Wounds of Language

Tucson native Peggy Shumaker gets motivation from the landscape

Peggy Shumaker is a serial monogamist with numerous geographic love affairs.

She grew up in Tucson, spending decades here before getting in the car one day and driving solo up to Alaska. That was 20 years ago. In the last decade, she began visiting the big island of Hawaii for extended stays, upwards of months each year. She still returns often to the Southwest to visit family, always finding her way back to Fairbanks.

"I'm susceptible to landscape. A large part of what is spiritual comes through the land. I love paying attention to it, infusing it in my dream world and ultimately, always, in my writing," says the poet by phone from somewhere on the big island this winter.

She qualifies, "To be outside the literary centers is good. I'd be a different writer if I'd stayed in the desert or in just one landscape only to find what's resonant there."

Shumaker didn't know a soul in Fairbanks when she was invited to begin her teaching career at the University of Alaska in 1985. She'd earned her MFA in creative writing at the UA. She taught in unconventional classrooms with students including prison inmates, deaf adults, teen parents, gang members, the young and the old.

Her books of poems include Underground Rivers, along with Wings Moist From the Other World and Esperanza's Hair. Her nonfiction prose has been published in anthologies and journals, and a new book of lyrical nonfiction is due out this year. Until she retired from academic teaching, she was chair of the English department and director of the MFA creative writing program at the University of Alaska. Now she spends her time teaching in the low-residency Rainier Writing Workshop.

Shumaker was wholly unprepared for that first geographic dyslexia. She possessed no closed-toed shoes, no winter coat.

"The darkness is beautiful and maybe more daunting than the cold. But the vastness made me feel right at home, like the desert, where I'd lived nearly my entire life."

And she was surprised at the landscape's effect on her writing.

"The poems came so fast. I was suspicious of the pace. But I wrote almost an entire book in that first year. In a way, it was an archetypal story: a stranger comes to town, or maybe it was more akin to a young woman leaves her village."

Shumaker's newest book of poems blazes. In fact, it's called Blaze. Blaze is a collaboration between Shumaker and the painter Kesler Woodward, who also spent a long stretch living in Alaska, but now lives in Washington. The two professors danced around the idea of working on a text-image project for years.

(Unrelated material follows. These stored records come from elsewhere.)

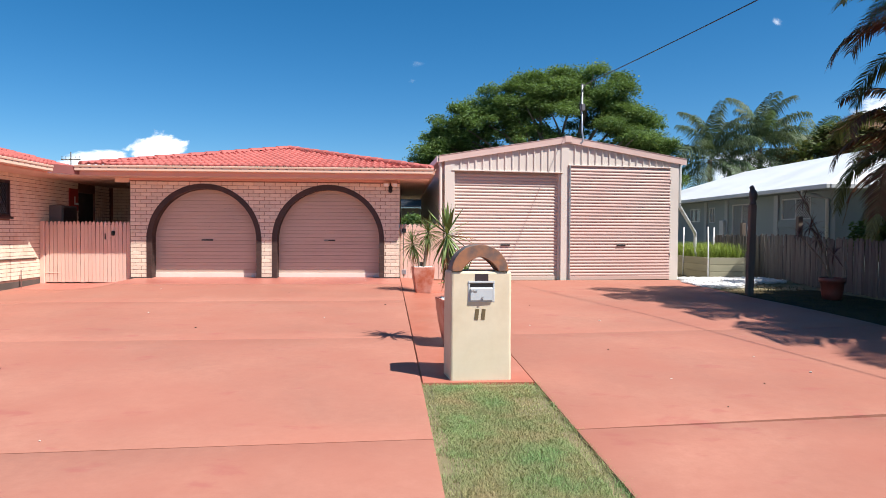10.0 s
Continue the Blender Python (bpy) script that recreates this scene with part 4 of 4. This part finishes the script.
def blades(name, spots, height, width, material, lean=0.5, seed=3):
    """Many tapered blades, each two triangles bent once, joined as one mesh."""
    rs = np.random.RandomState(seed)
    n = len(spots)
    p = np.array(spots, float)
    a = rs.uniform(0, 2 * np.pi, n)
    h = height * rs.uniform(0.55, 1.15, n)
    w = width * rs.uniform(0.7, 1.3, n)
    d = np.stack([np.cos(a), np.sin(a), 0 * a], 1)
    s = np.stack([-np.sin(a), np.cos(a), 0 * a], 1)
    ln = (lean * rs.uniform(0.1, 1, n) * h)[:, None]
    up = np.array([0, 0, 1.0])
    v0, v1 = p - s * w[:, None] / 2, p + s * w[:, None] / 2
    midp = p + up * (h * 0.6)[:, None] + d * ln * 0.35
    v2, v3 = midp + s * w[:, None] * 0.4, midp - s * w[:, None] * 0.4
    v4 = p + up * h[:, None] + d * ln
    verts = np.stack([v0, v1, v2, v3, v4], 1).reshape(-1, 3)
    faces = []
    for i in range(n):
        o = 5 * i
        faces += [(o, o + 1, o + 2, o + 3), (o + 3, o + 2, o + 4)]
    return raw(name, verts.tolist(), faces, material)


rs = np.random.RandomState(5)
sp = [(8.6 + rs.uniform(0.0, 1.0), 12.1 + rs.uniform(0.06, 2.95), 0.64) for k in range(4200)]
tagged(blades("bed_grass", sp, 0.44, 0.012, M_bedgrass, 0.9), "tall bright green grass growing in the raised bed", "grass", kind="stuff")
for x, y in ((8.555, 12.07), (9.64, 12.07), (8.53, 13.6), (9.46, 13.7), (8.53, 14.9)):
    bm = bmesh.new()
    tube(bm, [(0, 0, 0), (0.004, 0, 0.7), (0.0, 0.003, 1.36)], 0.019, 8)
    tagged(part("garden_stake", bm, M_stake, flat=False, m=pose(x, y, 0.16, random.uniform(-1, 1), random.uniform(-1.5, 1.5), 0)), "white plastic stake standing at the raised bed", "stake", group="bed stakes")

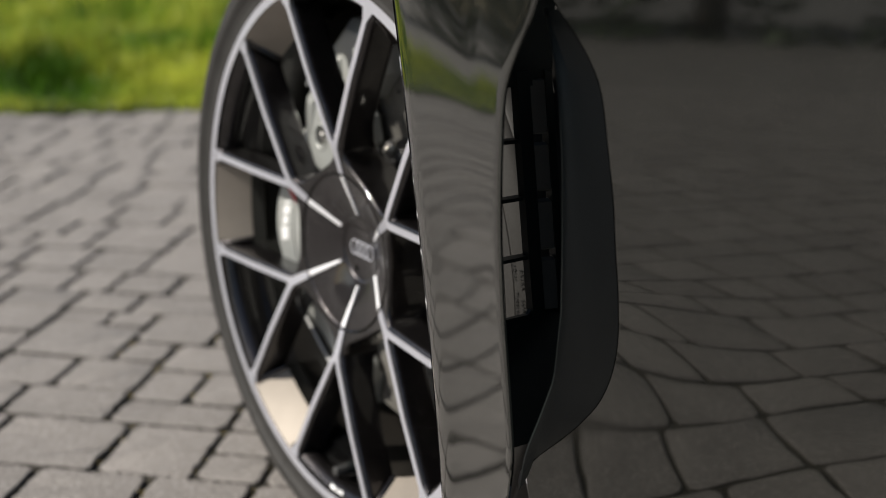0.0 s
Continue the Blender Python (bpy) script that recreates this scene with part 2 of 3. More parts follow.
def stone_mesh(w, h, rng, fine=False):
    """A paving stone with worn, crumbled edges and uneven corners, centred, top at 0, as rings of points."""
    corner = [rng.uniform(.006, .017) for _ in range(4)]
    shape = []
    for q, (sx, sy, flip) in enumerate(((1, -1, 0), (1, 1, 1), (-1, 1, 0), (-1, -1, 1))):
        k = corner[q]
        x, y = w / 2, h / 2
        steps = (.0, .1, .2, .3, .4, .5, .6, .7, .8, .9)
        cut = [(a, 1) for a in steps] if fine else [(.2, 1)]
        p = [(sx * (x - k) * a, sy * y) for a, _ in cut] + [(sx * (x - k), sy * y), (sx * (x - k * .3), sy * (y - k * .3)), (sx * x, sy * (y - k))]
        p += [(sx * x, sy * (y - k) * a) for a in (steps[:0:-1] if fine else (.2,))]
        if fine and flip == 0:
            p = p[1:]
        if fine and q in (1, 3):
            p = p + [(sx * x, 0)] if q == 1 else p + [(sx * x, 0)]
        shape += p[::-1] if flip else p
    amp = .0017 if fine else .0022
    wob = [(rng.uniform(-amp, amp), rng.uniform(-amp, amp)) for _ in shape]
    rings = []
    for inset, z in ((0.0, -0.05), (0.0, -0.008), (0.0012, -0.0022), (0.0036, 0.0)):
        fx, fy = 1 - 2 * inset / w, 1 - 2 * inset / h
        e = (.0011 if fine else .0007) if z > -.004 else 0
        rings.append([((px + a) * fx + rng.uniform(-e, e), (py + b) * fy + rng.uniform(-e, e), z + (rng.uniform(-.0008, 0) if z > -.001 else 0)) for (px, py), (a, b) in zip(shape, wob)])
    return rings


def stones():
    """The stones as (centre along E1, along E2, width, depth)."""
    near = (
        (-.024, .126, (-.66, -.54, -.42, -.264, -.125, 0)),
        (.126, .275, (-.66, -.53, -.35, -.214)), (.126, .202, (-.214, -.12)), (.202, .275, (-.214, -.12)), (.126, .275, (-.12, 0)),
        (.275, .382, (-.66, -.56, -.395)), (.382, .501, (-.66, -.53, -.395)), (.275, .354, (-.395, -.214)),
        (.354, .474, (-.395, -.303, -.214)), (.275, .380, (-.214, -.09, 0)), (.380, .474, (-.214, -.09, 0)),
        (.501, .652, (-.66, -.479)), (.501, .583, (-.479, -.395)), (.474, .583, (-.395, -.25, -.1, 0)),
        (.583, .72, (-.479, -.345, -.2, -.08, 0)), (.652, .72, (-.66, -.562, -.479)),
    )
    out = []
    for b0, b1, cuts in near:
        for a0, a1 in zip(cuts, cuts[1:]):
            out.append((a0, a1, b0, b1))
    rng = random.Random(5)
    breaks = [-.024, .126, .275, .382, .501, .60, .72]
    heights = (.15, .105, .12, .15, .085, .12)
    while breaks[-1] < 5.2:
        breaks.append(breaks[-1] + heights[len(breaks) % 6])
    while breaks[0] > -5.0:
        breaks.insert(0, breaks[0] - heights[len(breaks) % 6])
    for b0, b1 in zip(breaks, breaks[1:]):
        inside = -.03 < b0 < .715
        for lo, hi in (((-5.0, -.66), (0.0, 5.0)) if inside else ((-5.0, 5.0),)):
            a = lo
            while a < hi - .01:
                n = rng.choice((.09, .12, .135, .16, .18))
                if hi - (a + n) < .08:
                    n = hi - a
                out.append((a, a + n, b0, b1))
                a += n
    return out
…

Their book is stunning at every turn. It blazes with a quietness and an intimacy and, oddly, an exultation.

The paintings were done in response to the death of one of Woodward's students, who was killed by a drunk driver. All are close-ups. Small frames zoom in on a tree trunk ragged with peeling bark. They have a gnashed, visceral feel as if violence had intruded upon this natural world. There's grief in these brush strokes.

But there's not just one event of grief inside these paintings and within Shumaker's poetry that alternate by pages.

"Realize that last summer, 5 million acres of Alaska burned. There was a huge pall of smoke in the air. So that whole stanza in 'Blaze' came out of grief, both mine for the forest and Kesler's for his student.

"But there are intentional wounds: the image of a blaze on a tree; the metaphor of direction, of where we're going; but also the wound of language," says Shumaker about both her words and Woodward's images.

Shumaker's poetry is stark, like the landscape. The poems she offers are short, spare, precise--a gem, polished. Two pieces bookend the manuscript. "Blazes" launches the words into the images.

Wounds we inflict / on white bark of a birch / to show those who follow / which way / we passed. Cut deep enough / to show us / maybe the way home.

The title poem, "Blaze," toward the end of the book, again reminds of wounds: Blue blaze-- / beyond any map. / More than one life- / time's gash, white bark / barked, love's deep / continent not yet / surveyed. One breath, / two. Fresh snow in the air, / not fallen.

"A line break for me is the length of a breath, the length of an idea, the length of an interrupted idea," says Shumaker.

"Each line as a unit needs a reason to exist. Realize that letters, lines, stanzas--these are the poet's tools. It's all so potent. There's a position of power at the end of the line as well as at the beginning."

Not knowing what a poem is about is not a lack, explains Shumaker. At first glance, her poems illustrate moments in time in the natural world. Delve closer, and they reveal the intimacy of two lives, perhaps after something has cut between them.

"I had a critic from the city say once that what I write is exotica. 'But wait, it's where I live, the desert, the vastness!' I exclaimed. It seemed unfair to dismiss my writing as such."

Shumaker says her greatest hope is that the reader will get some inkling of her perceptions, but that's not always controllable.

Nor is where and how a book is conceived. Five years ago, Shumaker and her husband were plowed down on a bike path by a young man on a speeding ATV. Just Breathe Normally, her first book of lyrical nonfiction, was born after a span where she could not write or even read:

"Writing through trauma has led me to examine issues of mortality, genealogy and how we treat each other as humans."